The commission therefore finds that in week 42 of 2004, the employee voluntarily terminated his work with the employer, and that his quitting was not with good cause attributable to the employer, within the meaning of Wis. Stat. § 108.04(7)(b), or for any other reason permitting the immediate payment of benefits.

The commission further finds that the employee was paid benefits in weeks 42 through 52 of 2004 and weeks 1 through 8 of 2005, in the total amount of $3,464, for which he was not eligible and to which he was not entitled, within the meaning of Wis. Stat. § 108.03(1). Pursuant to Wis. Stat. § 108.22(8)(a), he is required to repay such sum to the Unemployment Reserve Fund.

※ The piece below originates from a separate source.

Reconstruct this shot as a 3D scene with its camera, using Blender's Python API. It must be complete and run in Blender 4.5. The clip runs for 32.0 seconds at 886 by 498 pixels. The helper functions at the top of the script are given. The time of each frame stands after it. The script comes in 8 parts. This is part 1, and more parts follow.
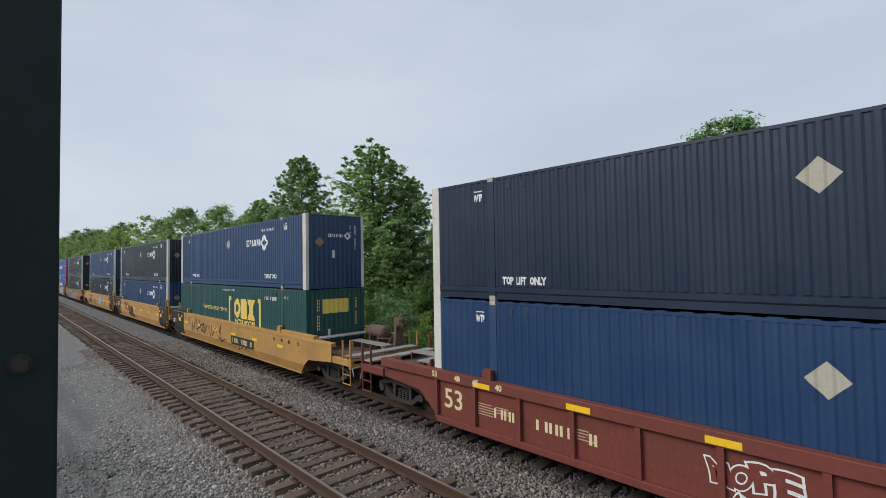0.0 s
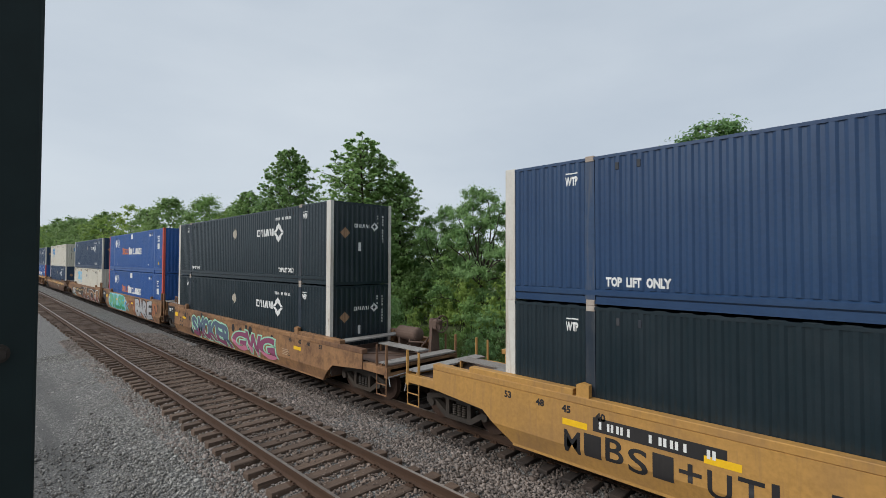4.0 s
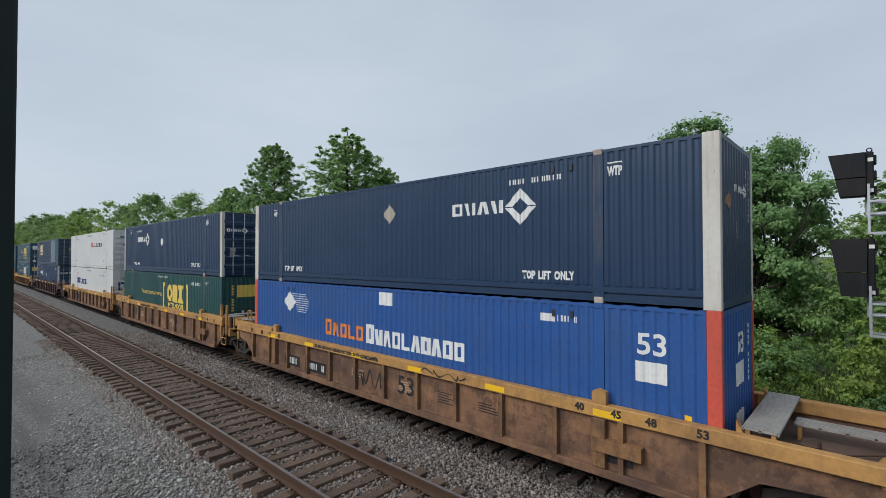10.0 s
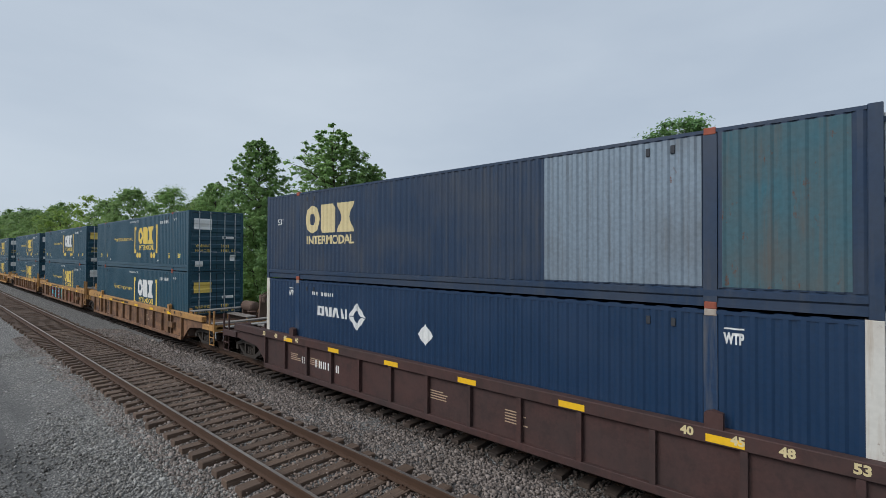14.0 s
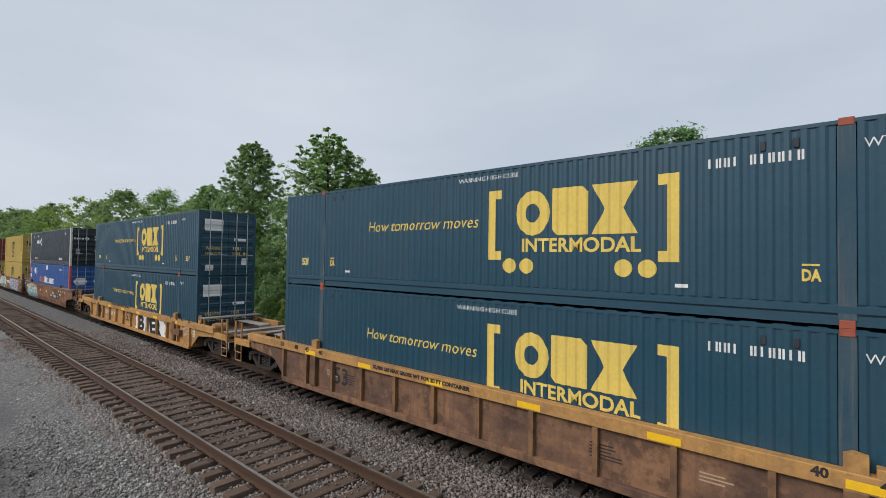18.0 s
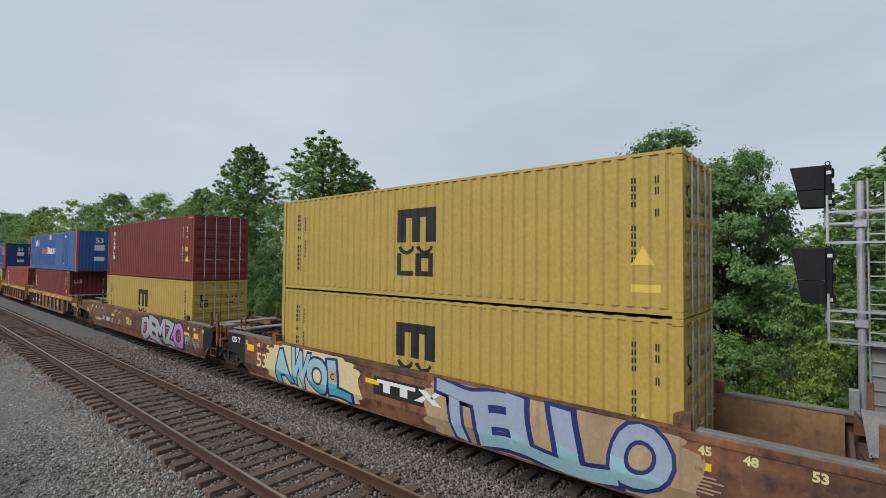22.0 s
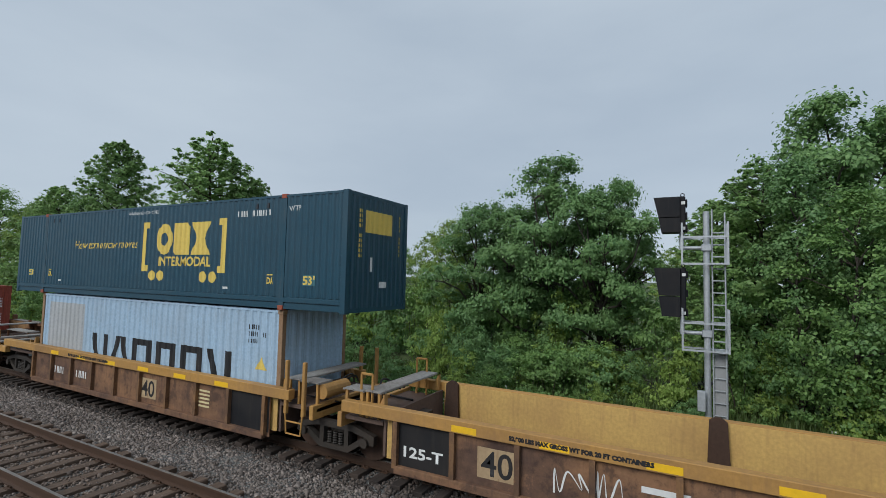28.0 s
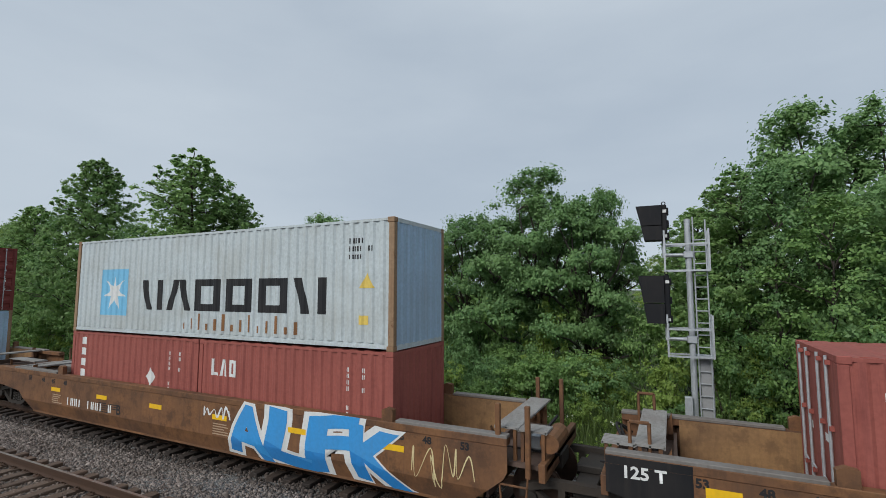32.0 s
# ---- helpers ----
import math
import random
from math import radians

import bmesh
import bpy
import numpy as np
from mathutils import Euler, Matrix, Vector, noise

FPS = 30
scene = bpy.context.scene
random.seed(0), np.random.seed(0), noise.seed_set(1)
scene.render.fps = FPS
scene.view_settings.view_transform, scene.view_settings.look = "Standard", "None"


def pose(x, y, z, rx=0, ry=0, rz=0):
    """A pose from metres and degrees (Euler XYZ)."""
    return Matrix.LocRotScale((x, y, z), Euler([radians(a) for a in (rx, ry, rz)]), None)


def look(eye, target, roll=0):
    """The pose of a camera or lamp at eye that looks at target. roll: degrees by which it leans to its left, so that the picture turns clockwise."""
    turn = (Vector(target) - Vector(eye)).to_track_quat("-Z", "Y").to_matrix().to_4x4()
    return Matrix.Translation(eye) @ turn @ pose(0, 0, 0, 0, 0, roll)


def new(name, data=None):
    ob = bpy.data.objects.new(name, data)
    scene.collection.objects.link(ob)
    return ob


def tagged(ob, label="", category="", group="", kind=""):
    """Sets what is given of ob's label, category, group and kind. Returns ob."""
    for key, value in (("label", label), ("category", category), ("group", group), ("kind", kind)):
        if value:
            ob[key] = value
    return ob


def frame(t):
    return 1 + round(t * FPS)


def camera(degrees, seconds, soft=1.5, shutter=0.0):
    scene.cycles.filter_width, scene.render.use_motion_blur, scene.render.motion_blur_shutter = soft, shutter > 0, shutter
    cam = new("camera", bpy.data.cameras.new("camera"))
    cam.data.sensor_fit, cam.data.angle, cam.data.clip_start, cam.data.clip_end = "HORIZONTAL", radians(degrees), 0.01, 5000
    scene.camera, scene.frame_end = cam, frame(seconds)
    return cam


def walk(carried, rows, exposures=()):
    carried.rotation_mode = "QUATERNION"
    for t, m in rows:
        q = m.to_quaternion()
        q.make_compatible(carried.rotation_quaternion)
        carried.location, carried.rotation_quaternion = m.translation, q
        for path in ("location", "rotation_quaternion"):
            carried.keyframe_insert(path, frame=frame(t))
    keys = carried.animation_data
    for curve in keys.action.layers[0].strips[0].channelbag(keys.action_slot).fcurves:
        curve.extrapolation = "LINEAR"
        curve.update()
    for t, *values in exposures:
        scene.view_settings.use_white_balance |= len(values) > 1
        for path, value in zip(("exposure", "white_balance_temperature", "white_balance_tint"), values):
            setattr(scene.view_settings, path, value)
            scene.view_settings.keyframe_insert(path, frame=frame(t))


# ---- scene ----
from math import cos, pi, sin, tan

# ---- camera: a fixed stand beside the line, turned by hand ----
# the rail tops of the train's track are z = 0, the track runs along y
cam = camera(87.1, 32.0, soft=0.55)
EYE_Z = 4.146
TRACK_X = 9.707      # centre of the train's track
NEAR_X = 5.089       # centre of the empty near track
NEAR_Z = 0.22        # its rail tops lie a little higher
CAMERA_ROWS = [
    (0, -43.88, 1.92, 0.97), (0.5, -43.89, 1.88, 0.91), (1, -44.06, 1.79, 0.67), (1.5, -44.28, 1.73, 0.41),
    (2, -44.53, 1.71, 0.18), (2.5, -44.76, 1.71, -0.01), (3, -44.94, 1.65, 0.10), (3.5, -45.13, 1.54, -0.02),
    (5.5, -45.94, 1.24, -0.33), (6, -46.13, 1.22, -0.45), (6.5, -46.24, 1.09, -0.39), (7, -46.34, 0.84, -0.27),
    (7.5, -46.54, 0.62, -0.35), (8, -46.75, 0.44, -0.42), (8.5, -46.98, 0.48, -0.50), (9, -47.08, 0.69, -0.55),
    (9.5, -47.06, 0.90, -0.41), (10, -47.03, 1.01, 0.05), (10.5, -47.14, 0.91, 0.07), (11, -47.39, 0.52, 0.05),
    (11.5, -47.67, 0.18, -0.04), (12, -48.03, 0.03, -0.17), (12.5, -48.23, 0.06, -0.10), (13, -48.34, 0.34, -0.21),
    (13.5, -48.46, 0.55, -0.20), (14, -48.65, 0.63, -0.15), (14.5, -48.74, 0.64, -0.07), (16.5, -49.21, 1.21, -0.49),
    (17, -49.27, 1.26, -0.57), (17.5, -49.34, 1.27, -0.64), (18, -49.45, 1.32, -0.81), (18.5, -49.58, 1.33, -0.85),
    (19, -49.63, 1.31, -0.63), (19.5, -49.79, 1.28, -0.72), (20, -49.84, 1.20, -0.64), (20.5, -49.88, 1.17, -0.69),
    (21, -49.84, 1.16, -0.50), (21.5, -49.96, 1.43, -0.57), (22, -49.97, 1.60, -0.51), (22.5, -49.85, 1.66, -0.38),
    (23, -49.62, 1.57, -0.25), (23.5, -49.62, 1.40, -0.03), (24, -49.90, 1.29, -0.17), (24.5, -50.22, 1.36, -0.37),
    (26.5, -55.50, 3.34, -0.42), (27, -58.27, 3.48, -0.74), (27.5, -60.54, 3.52, -1.05), (28, -62.39, 3.52, -1.35),
    (28.5, -63.55, 3.47, -1.09), (29, -64.03, 3.62, -0.84), (29.5, -63.95, 3.93, -0.64), (30, -63.78, 4.29, -0.65),
    (30.5, -63.64, 4.54, -0.39), (31, -63.73, 4.71, -0.00), (31.5, -63.86, 4.96, 0.14), (32, -64.01, 5.07, 0.02),
]
walk(cam, [(t, pose(0, 0, EYE_Z, 90 + pitch, roll, yaw)) for t, yaw, pitch, roll in CAMERA_ROWS],
     [(0, 0.08, 6350, 10), (2, 0.06, 6500, 10), (8.2, 0.06, 6500, 10), (8.8, -0.08, 6250, 10), (9.4, -0.08, 6250, 10), (10.2, 0.0, 6300, 10), (11.2, 0.0, 6400, 10), (12.1, 0.06, 6500, 10),
      (12.8, -0.33, 6200, 10), (13.4, -0.33, 6200, 10), (14.2, 0.0, 6250, 10), (16, 0.06, 6500, 13), (21.5, 0.06, 6500, 13), (22.6, -0.12, 6250, 10), (24, -0.12, 6100, 10), (28.4, -0.16, 6150, 8),
      (29.2, -0.1, 6300, 10), (30, 0.0, 6480, 10), (32, -0.12, 6300, 9)])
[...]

The commission further finds that waiver of benefit recovery is not required under Wis. Stat. § 108.22(8)(c), because although the overpayment did not result from the fault of the employee as provided in Wis. Stat. § 108.04(13)(f), the overpayment was not the result of a department error. See Wis. Stat. § 108.22(8)(c)2.

DECISION

The decision of the administrative law judge is reversed. Accordingly, the employee is ineligible for benefits beginning in week 42 of 2004 and until four weeks have elapsed since the end of the week of quitting and he has earned wages in covered employment performed after the week of quitting equaling at least four times the employee's weekly benefit rate which would have been paid had the quitting not occurred. He is required to repay the sum of $3,464 to the Unemployment Reserve Fund.

Dated and mailed March 11, 2005
deceljo . urr : 164 : 1 VL 1059.204  VL 1080.22

/s/ James T. Flynn, Chairman

/s/ David B. Falstad, Commissioner

/s/ Robert Glaser, Commissioner


NOTE: The commission did not confer with the appeal tribunal regarding witness credibility and demeanor. The commission's reversal is not based upon a differing assessment of credibility, but is as a matter of law.

Repayment instructions will be mailed after this decision becomes final. The department will withhold benefits due for future weeks of unemployment in order to off set overpayment of U.I. and other special benefit programs that are due to this state, another state, or to the federal government.

Contact the Unemployment Insurance Division, Collections Unit, P. O. Box 7888, Madison, WI 53707, to establish an agreement to repay the overpayment.